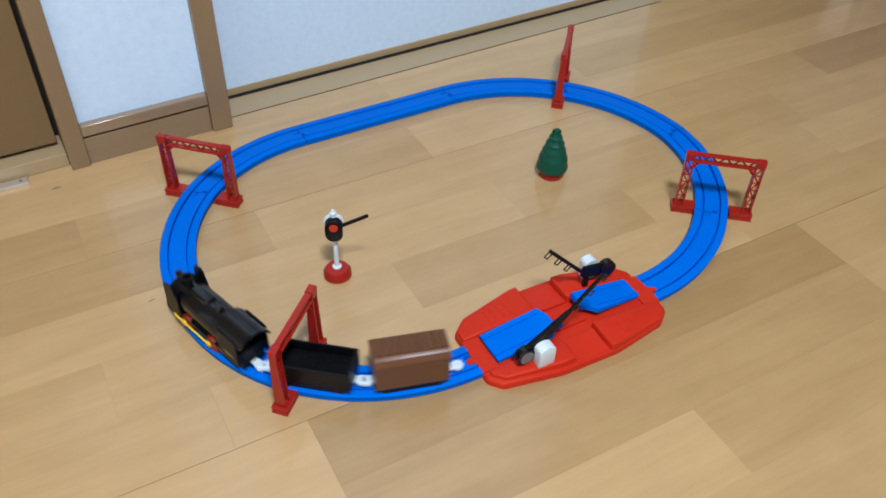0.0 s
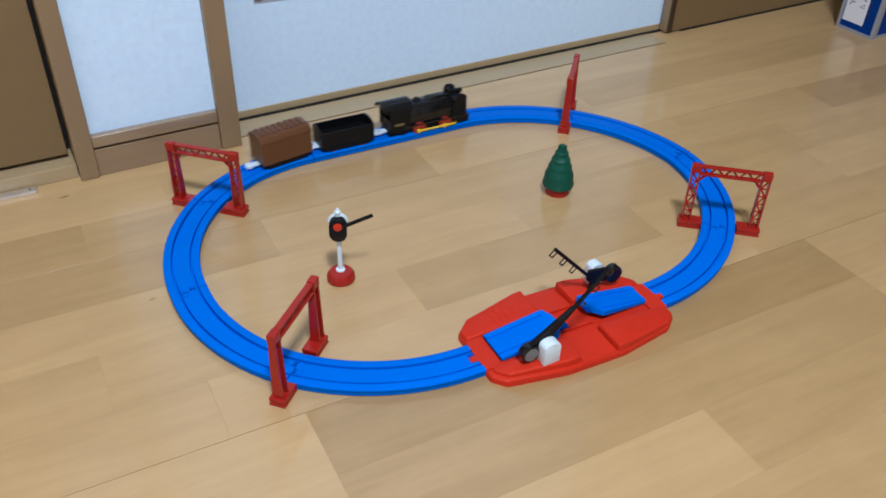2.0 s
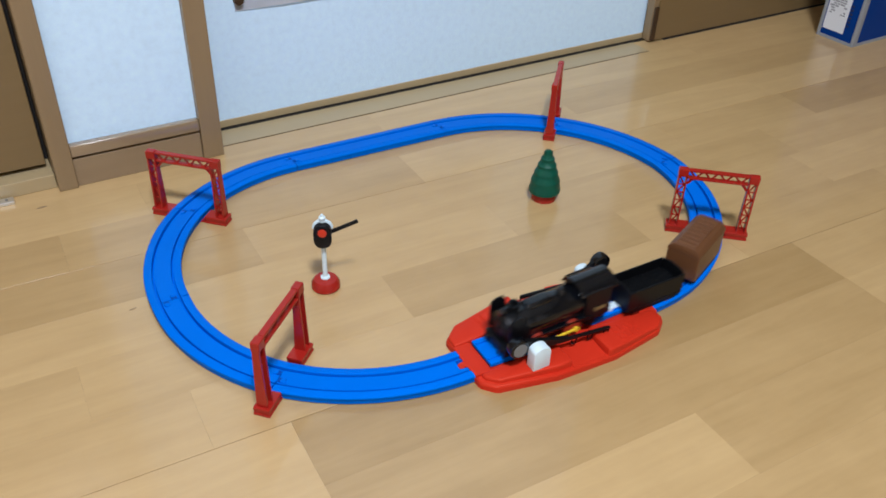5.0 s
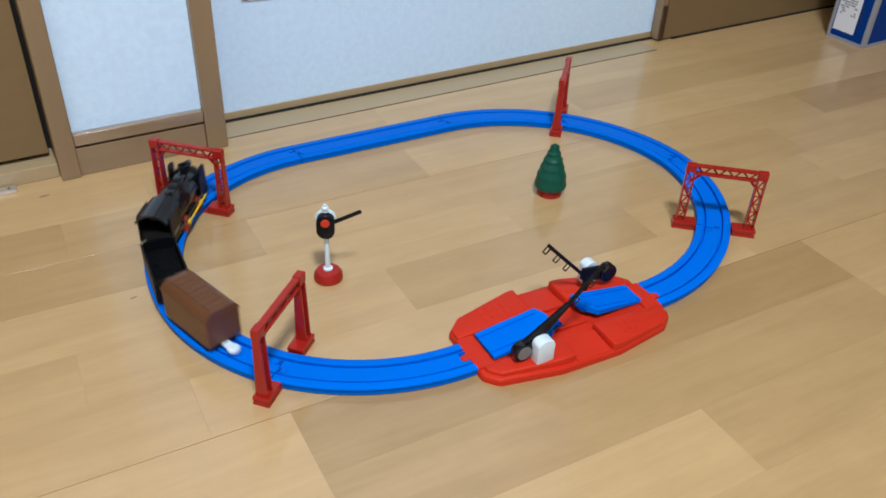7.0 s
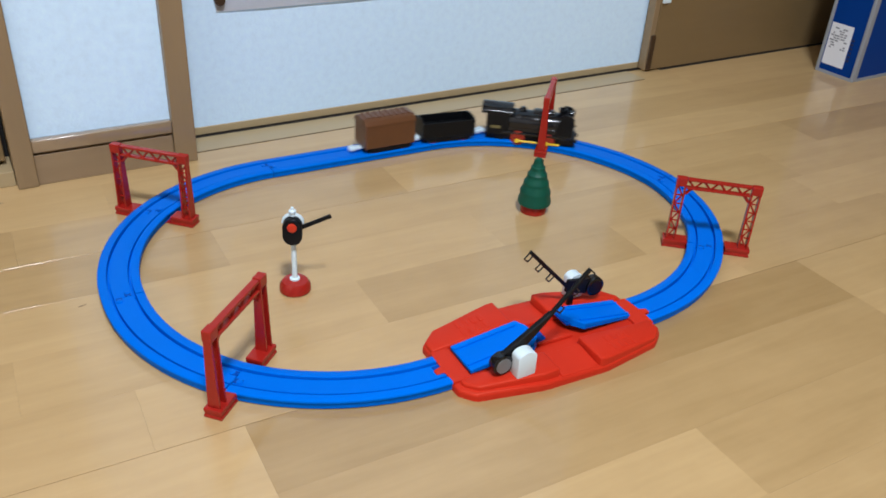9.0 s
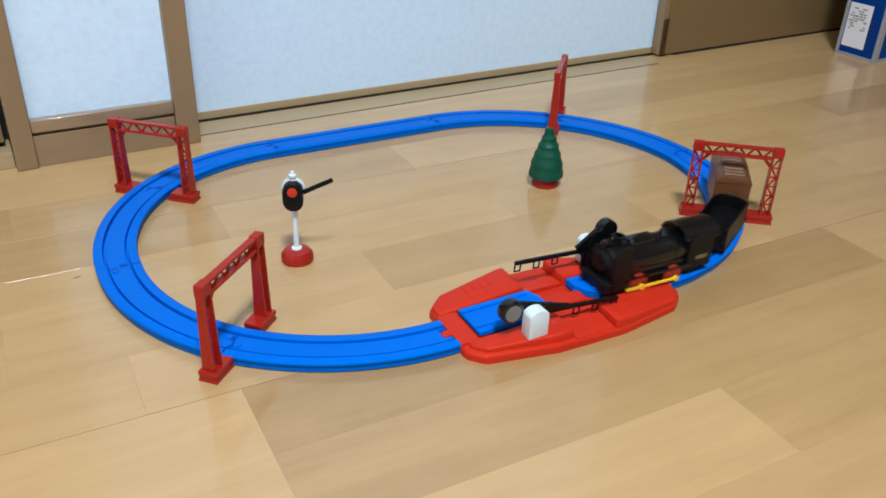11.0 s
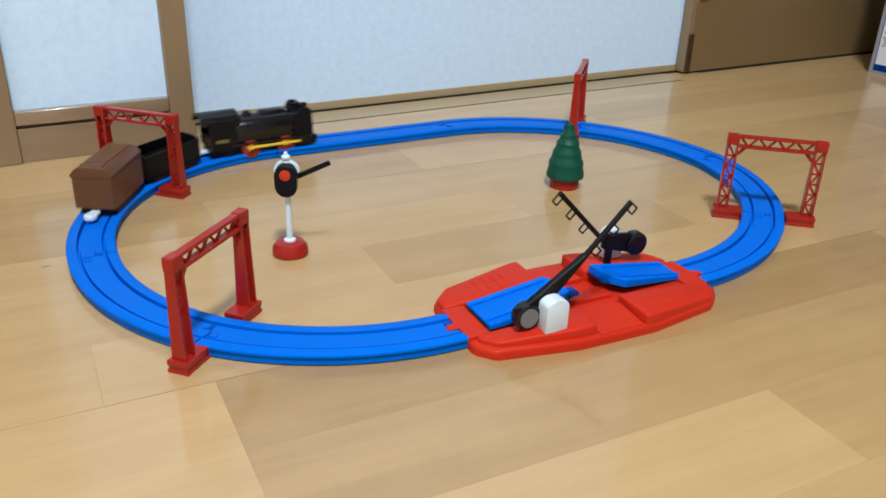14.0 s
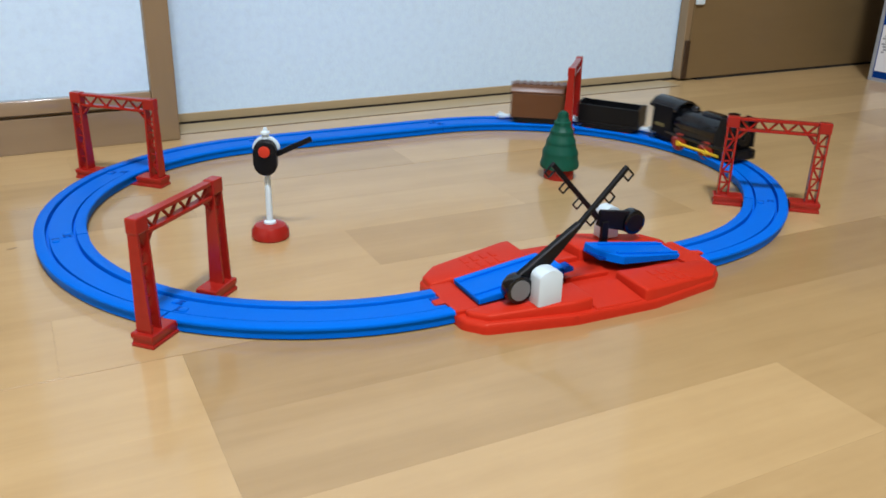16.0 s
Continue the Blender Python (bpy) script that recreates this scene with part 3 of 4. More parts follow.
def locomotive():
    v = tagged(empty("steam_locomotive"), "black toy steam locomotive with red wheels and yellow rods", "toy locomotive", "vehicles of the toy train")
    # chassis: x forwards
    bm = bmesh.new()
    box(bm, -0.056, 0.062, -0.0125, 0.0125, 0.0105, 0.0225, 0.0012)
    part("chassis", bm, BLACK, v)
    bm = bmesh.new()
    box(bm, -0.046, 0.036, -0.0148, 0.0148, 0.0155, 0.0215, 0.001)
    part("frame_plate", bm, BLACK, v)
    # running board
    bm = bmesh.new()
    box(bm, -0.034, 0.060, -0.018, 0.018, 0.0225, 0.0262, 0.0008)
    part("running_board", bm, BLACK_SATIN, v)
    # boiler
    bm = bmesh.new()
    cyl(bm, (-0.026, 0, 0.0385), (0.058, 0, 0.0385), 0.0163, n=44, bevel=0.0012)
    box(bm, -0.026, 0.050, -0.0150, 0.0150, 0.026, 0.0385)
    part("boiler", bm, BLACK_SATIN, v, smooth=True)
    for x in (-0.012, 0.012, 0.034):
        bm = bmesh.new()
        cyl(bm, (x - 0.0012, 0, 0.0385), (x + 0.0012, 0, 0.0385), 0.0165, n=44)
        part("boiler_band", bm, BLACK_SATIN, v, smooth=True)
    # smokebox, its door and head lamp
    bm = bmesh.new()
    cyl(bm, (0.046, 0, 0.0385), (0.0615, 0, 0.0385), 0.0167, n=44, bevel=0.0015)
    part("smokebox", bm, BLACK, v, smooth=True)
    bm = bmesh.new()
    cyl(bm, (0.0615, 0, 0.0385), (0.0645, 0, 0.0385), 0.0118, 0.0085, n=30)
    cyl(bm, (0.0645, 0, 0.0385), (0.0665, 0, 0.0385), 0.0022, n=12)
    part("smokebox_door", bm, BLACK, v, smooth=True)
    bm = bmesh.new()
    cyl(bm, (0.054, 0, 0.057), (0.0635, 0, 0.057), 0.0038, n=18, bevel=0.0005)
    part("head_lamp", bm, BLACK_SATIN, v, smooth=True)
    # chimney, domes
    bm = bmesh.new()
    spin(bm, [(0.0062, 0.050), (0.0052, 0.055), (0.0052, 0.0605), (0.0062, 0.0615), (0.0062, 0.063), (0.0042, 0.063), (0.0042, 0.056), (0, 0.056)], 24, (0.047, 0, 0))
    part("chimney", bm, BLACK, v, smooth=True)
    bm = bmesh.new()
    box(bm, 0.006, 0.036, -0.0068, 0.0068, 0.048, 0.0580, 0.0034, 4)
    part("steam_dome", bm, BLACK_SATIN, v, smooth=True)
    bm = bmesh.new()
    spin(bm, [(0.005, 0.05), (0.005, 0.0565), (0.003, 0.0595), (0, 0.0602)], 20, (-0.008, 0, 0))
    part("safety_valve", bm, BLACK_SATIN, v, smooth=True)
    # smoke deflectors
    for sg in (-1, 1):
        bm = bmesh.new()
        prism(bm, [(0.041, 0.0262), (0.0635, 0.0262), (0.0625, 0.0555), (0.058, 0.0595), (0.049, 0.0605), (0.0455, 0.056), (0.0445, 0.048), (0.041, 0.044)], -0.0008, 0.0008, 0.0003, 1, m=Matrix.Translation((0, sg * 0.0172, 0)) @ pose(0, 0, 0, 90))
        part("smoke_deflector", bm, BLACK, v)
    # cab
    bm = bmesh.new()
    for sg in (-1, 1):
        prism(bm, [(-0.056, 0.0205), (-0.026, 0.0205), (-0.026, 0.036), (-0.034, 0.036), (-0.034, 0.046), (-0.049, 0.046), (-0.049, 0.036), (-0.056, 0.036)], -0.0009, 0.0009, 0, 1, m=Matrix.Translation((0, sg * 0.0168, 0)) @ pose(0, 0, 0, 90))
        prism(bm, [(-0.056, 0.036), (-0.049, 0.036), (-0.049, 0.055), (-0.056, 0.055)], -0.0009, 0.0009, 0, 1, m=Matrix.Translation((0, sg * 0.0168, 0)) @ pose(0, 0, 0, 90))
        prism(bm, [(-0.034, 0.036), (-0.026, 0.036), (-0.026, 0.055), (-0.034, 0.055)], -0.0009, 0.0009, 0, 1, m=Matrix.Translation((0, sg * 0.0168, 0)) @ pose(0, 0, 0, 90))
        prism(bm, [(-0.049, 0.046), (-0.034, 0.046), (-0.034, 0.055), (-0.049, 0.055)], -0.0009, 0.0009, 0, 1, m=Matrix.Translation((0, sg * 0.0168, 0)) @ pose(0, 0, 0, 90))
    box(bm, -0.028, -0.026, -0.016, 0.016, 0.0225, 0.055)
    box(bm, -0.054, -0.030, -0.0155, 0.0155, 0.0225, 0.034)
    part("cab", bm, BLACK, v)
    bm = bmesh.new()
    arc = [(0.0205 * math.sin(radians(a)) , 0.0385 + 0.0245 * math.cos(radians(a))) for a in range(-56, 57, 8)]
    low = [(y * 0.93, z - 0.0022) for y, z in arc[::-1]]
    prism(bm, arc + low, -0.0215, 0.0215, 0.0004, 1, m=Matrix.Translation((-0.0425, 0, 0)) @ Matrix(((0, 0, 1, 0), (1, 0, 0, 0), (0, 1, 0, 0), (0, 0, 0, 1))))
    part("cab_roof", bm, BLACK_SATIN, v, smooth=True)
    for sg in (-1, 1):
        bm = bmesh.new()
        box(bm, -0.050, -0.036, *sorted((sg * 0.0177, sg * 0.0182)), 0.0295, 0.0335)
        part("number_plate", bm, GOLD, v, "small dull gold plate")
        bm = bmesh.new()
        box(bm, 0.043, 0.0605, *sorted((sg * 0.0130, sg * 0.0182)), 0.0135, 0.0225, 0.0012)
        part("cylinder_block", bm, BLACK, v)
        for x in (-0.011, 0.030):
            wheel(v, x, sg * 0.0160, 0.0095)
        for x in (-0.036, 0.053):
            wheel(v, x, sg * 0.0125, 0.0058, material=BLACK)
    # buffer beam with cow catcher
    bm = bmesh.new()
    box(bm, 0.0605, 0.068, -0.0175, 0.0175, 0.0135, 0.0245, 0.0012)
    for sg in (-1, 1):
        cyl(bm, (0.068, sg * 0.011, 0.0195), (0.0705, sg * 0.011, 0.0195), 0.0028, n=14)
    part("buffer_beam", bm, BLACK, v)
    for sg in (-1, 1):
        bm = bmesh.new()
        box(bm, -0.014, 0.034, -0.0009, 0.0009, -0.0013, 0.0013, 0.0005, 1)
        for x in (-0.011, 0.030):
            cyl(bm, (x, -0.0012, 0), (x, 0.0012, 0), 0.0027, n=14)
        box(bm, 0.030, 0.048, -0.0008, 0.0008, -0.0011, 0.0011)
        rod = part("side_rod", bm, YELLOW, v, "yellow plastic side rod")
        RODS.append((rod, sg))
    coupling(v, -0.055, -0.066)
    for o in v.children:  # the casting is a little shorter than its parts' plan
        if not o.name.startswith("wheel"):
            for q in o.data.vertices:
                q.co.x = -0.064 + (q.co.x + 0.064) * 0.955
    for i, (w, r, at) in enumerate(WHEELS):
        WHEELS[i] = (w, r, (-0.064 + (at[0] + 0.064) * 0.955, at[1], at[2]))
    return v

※

■ Problem
Leave out the pictures and print every line of the data exactly.

■ Solution to the exercise
0.0 s
2.0 s
5.0 s
7.0 s
9.0 s
11.0 s
14.0 s
16.0 s
Continue the Blender Python (bpy) script that recreates this scene with part 3 of 4. More parts follow.
def locomotive():
    v = tagged(empty("steam_locomotive"), "black toy steam locomotive with red wheels and yellow rods", "toy locomotive", "vehicles of the toy train")
    # chassis: x forwards
    bm = bmesh.new()
    box(bm, -0.056, 0.062, -0.0125, 0.0125, 0.0105, 0.0225, 0.0012)
    part("chassis", bm, BLACK, v)
    bm = bmesh.new()
    box(bm, -0.046, 0.036, -0.0148, 0.0148, 0.0155, 0.0215, 0.001)
    part("frame_plate", bm, BLACK, v)
    # running board
    bm = bmesh.new()
    box(bm, -0.034, 0.060, -0.018, 0.018, 0.0225, 0.0262, 0.0008)
    part("running_board", bm, BLACK_SATIN, v)
    # boiler
    bm = bmesh.new()
    cyl(bm, (-0.026, 0, 0.0385), (0.058, 0, 0.0385), 0.0163, n=44, bevel=0.0012)
    box(bm, -0.026, 0.050, -0.0150, 0.0150, 0.026, 0.0385)
    part("boiler", bm, BLACK_SATIN, v, smooth=True)
    for x in (-0.012, 0.012, 0.034):
        bm = bmesh.new()
        cyl(bm, (x - 0.0012, 0, 0.0385), (x + 0.0012, 0, 0.0385), 0.0165, n=44)
        part("boiler_band", bm, BLACK_SATIN, v, smooth=True)
    # smokebox, its door and head lamp
    bm = bmesh.new()
    cyl(bm, (0.046, 0, 0.0385), (0.0615, 0, 0.0385), 0.0167, n=44, bevel=0.0015)
    part("smokebox", bm, BLACK, v, smooth=True)
    bm = bmesh.new()
    cyl(bm, (0.0615, 0, 0.0385), (0.0645, 0, 0.0385), 0.0118, 0.0085, n=30)
    cyl(bm, (0.0645, 0, 0.0385), (0.0665, 0, 0.0385), 0.0022, n=12)
    part("smokebox_door", bm, BLACK, v, smooth=True)
    bm = bmesh.new()
    cyl(bm, (0.054, 0, 0.057), (0.0635, 0, 0.057), 0.0038, n=18, bevel=0.0005)
    part("head_lamp", bm, BLACK_SATIN, v, smooth=True)
    # chimney, domes
    bm = bmesh.new()
    spin(bm, [(0.0062, 0.050), (0.0052, 0.055), (0.0052, 0.0605), (0.0062, 0.0615), (0.0062, 0.063), (0.0042, 0.063), (0.0042, 0.056), (0, 0.056)], 24, (0.047, 0, 0))
    part("chimney", bm, BLACK, v, smooth=True)
    bm = bmesh.new()
    box(bm, 0.006, 0.036, -0.0068, 0.0068, 0.048, 0.0580, 0.0034, 4)
    part("steam_dome", bm, BLACK_SATIN, v, smooth=True)
    bm = bmesh.new()
    spin(bm, [(0.005, 0.05), (0.005, 0.0565), (0.003, 0.0595), (0, 0.0602)], 20, (-0.008, 0, 0))
    part("safety_valve", bm, BLACK_SATIN, v, smooth=True)
    # smoke deflectors
    for sg in (-1, 1):
        bm = bmesh.new()
        prism(bm, [(0.041, 0.0262), (0.0635, 0.0262), (0.0625, 0.0555), (0.058, 0.0595), (0.049, 0.0605), (0.0455, 0.056), (0.0445, 0.048), (0.041, 0.044)], -0.0008, 0.0008, 0.0003, 1, m=Matrix.Translation((0, sg * 0.0172, 0)) @ pose(0, 0, 0, 90))
        part("smoke_deflector", bm, BLACK, v)
    # cab
    bm = bmesh.new()
    for sg in (-1, 1):
        prism(bm, [(-0.056, 0.0205), (-0.026, 0.0205), (-0.026, 0.036), (-0.034, 0.036), (-0.034, 0.046), (-0.049, 0.046), (-0.049, 0.036), (-0.056, 0.036)], -0.0009, 0.0009, 0, 1, m=Matrix.Translation((0, sg * 0.0168, 0)) @ pose(0, 0, 0, 90))
        prism(bm, [(-0.056, 0.036), (-0.049, 0.036), (-0.049, 0.055), (-0.056, 0.055)], -0.0009, 0.0009, 0, 1, m=Matrix.Translation((0, sg * 0.0168, 0)) @ pose(0, 0, 0, 90))
        prism(bm, [(-0.034, 0.036), (-0.026, 0.036), (-0.026, 0.055), (-0.034, 0.055)], -0.0009, 0.0009, 0, 1, m=Matrix.Translation((0, sg * 0.0168, 0)) @ pose(0, 0, 0, 90))
        prism(bm, [(-0.049, 0.046), (-0.034, 0.046), (-0.034, 0.055), (-0.049, 0.055)], -0.0009, 0.0009, 0, 1, m=Matrix.Translation((0, sg * 0.0168, 0)) @ pose(0, 0, 0, 90))
    box(bm, -0.028, -0.026, -0.016, 0.016, 0.0225, 0.055)
    box(bm, -0.054, -0.030, -0.0155, 0.0155, 0.0225, 0.034)
    part("cab", bm, BLACK, v)
    bm = bmesh.new()
    arc = [(0.0205 * math.sin(radians(a)) , 0.0385 + 0.0245 * math.cos(radians(a))) for a in range(-56, 57, 8)]
    low = [(y * 0.93, z - 0.0022) for y, z in arc[::-1]]
    prism(bm, arc + low, -0.0215, 0.0215, 0.0004, 1, m=Matrix.Translation((-0.0425, 0, 0)) @ Matrix(((0, 0, 1, 0), (1, 0, 0, 0), (0, 1, 0, 0), (0, 0, 0, 1))))
    part("cab_roof", bm, BLACK_SATIN, v, smooth=True)
    for sg in (-1, 1):
        bm = bmesh.new()
        box(bm, -0.050, -0.036, *sorted((sg * 0.0177, sg * 0.0182)), 0.0295, 0.0335)
        part("number_plate", bm, GOLD, v, "small dull gold plate")
        bm = bmesh.new()
        box(bm, 0.043, 0.0605, *sorted((sg * 0.0130, sg * 0.0182)), 0.0135, 0.0225, 0.0012)
        part("cylinder_block", bm, BLACK, v)
        for x in (-0.011, 0.030):
            wheel(v, x, sg * 0.0160, 0.0095)
        for x in (-0.036, 0.053):
            wheel(v, x, sg * 0.0125, 0.0058, material=BLACK)
    # buffer beam with cow catcher
    bm = bmesh.new()
    box(bm, 0.0605, 0.068, -0.0175, 0.0175, 0.0135, 0.0245, 0.0012)
    for sg in (-1, 1):
        cyl(bm, (0.068, sg * 0.011, 0.0195), (0.0705, sg * 0.011, 0.0195), 0.0028, n=14)
    part("buffer_beam", bm, BLACK, v)
    for sg in (-1, 1):
        bm = bmesh.new()
        box(bm, -0.014, 0.034, -0.0009, 0.0009, -0.0013, 0.0013, 0.0005, 1)
        for x in (-0.011, 0.030):
            cyl(bm, (x, -0.0012, 0), (x, 0.0012, 0), 0.0027, n=14)
        box(bm, 0.030, 0.048, -0.0008, 0.0008, -0.0011, 0.0011)
        rod = part("side_rod", bm, YELLOW, v, "yellow plastic side rod")
        RODS.append((rod, sg))
    coupling(v, -0.055, -0.066)
    for o in v.children:  # the casting is a little shorter than its parts' plan
        if not o.name.startswith("wheel"):
            for q in o.data.vertices:
                q.co.x = -0.064 + (q.co.x + 0.064) * 0.955
    for i, (w, r, at) in enumerate(WHEELS):
        WHEELS[i] = (w, r, (-0.064 + (at[0] + 0.064) * 0.955, at[1], at[2]))
    return v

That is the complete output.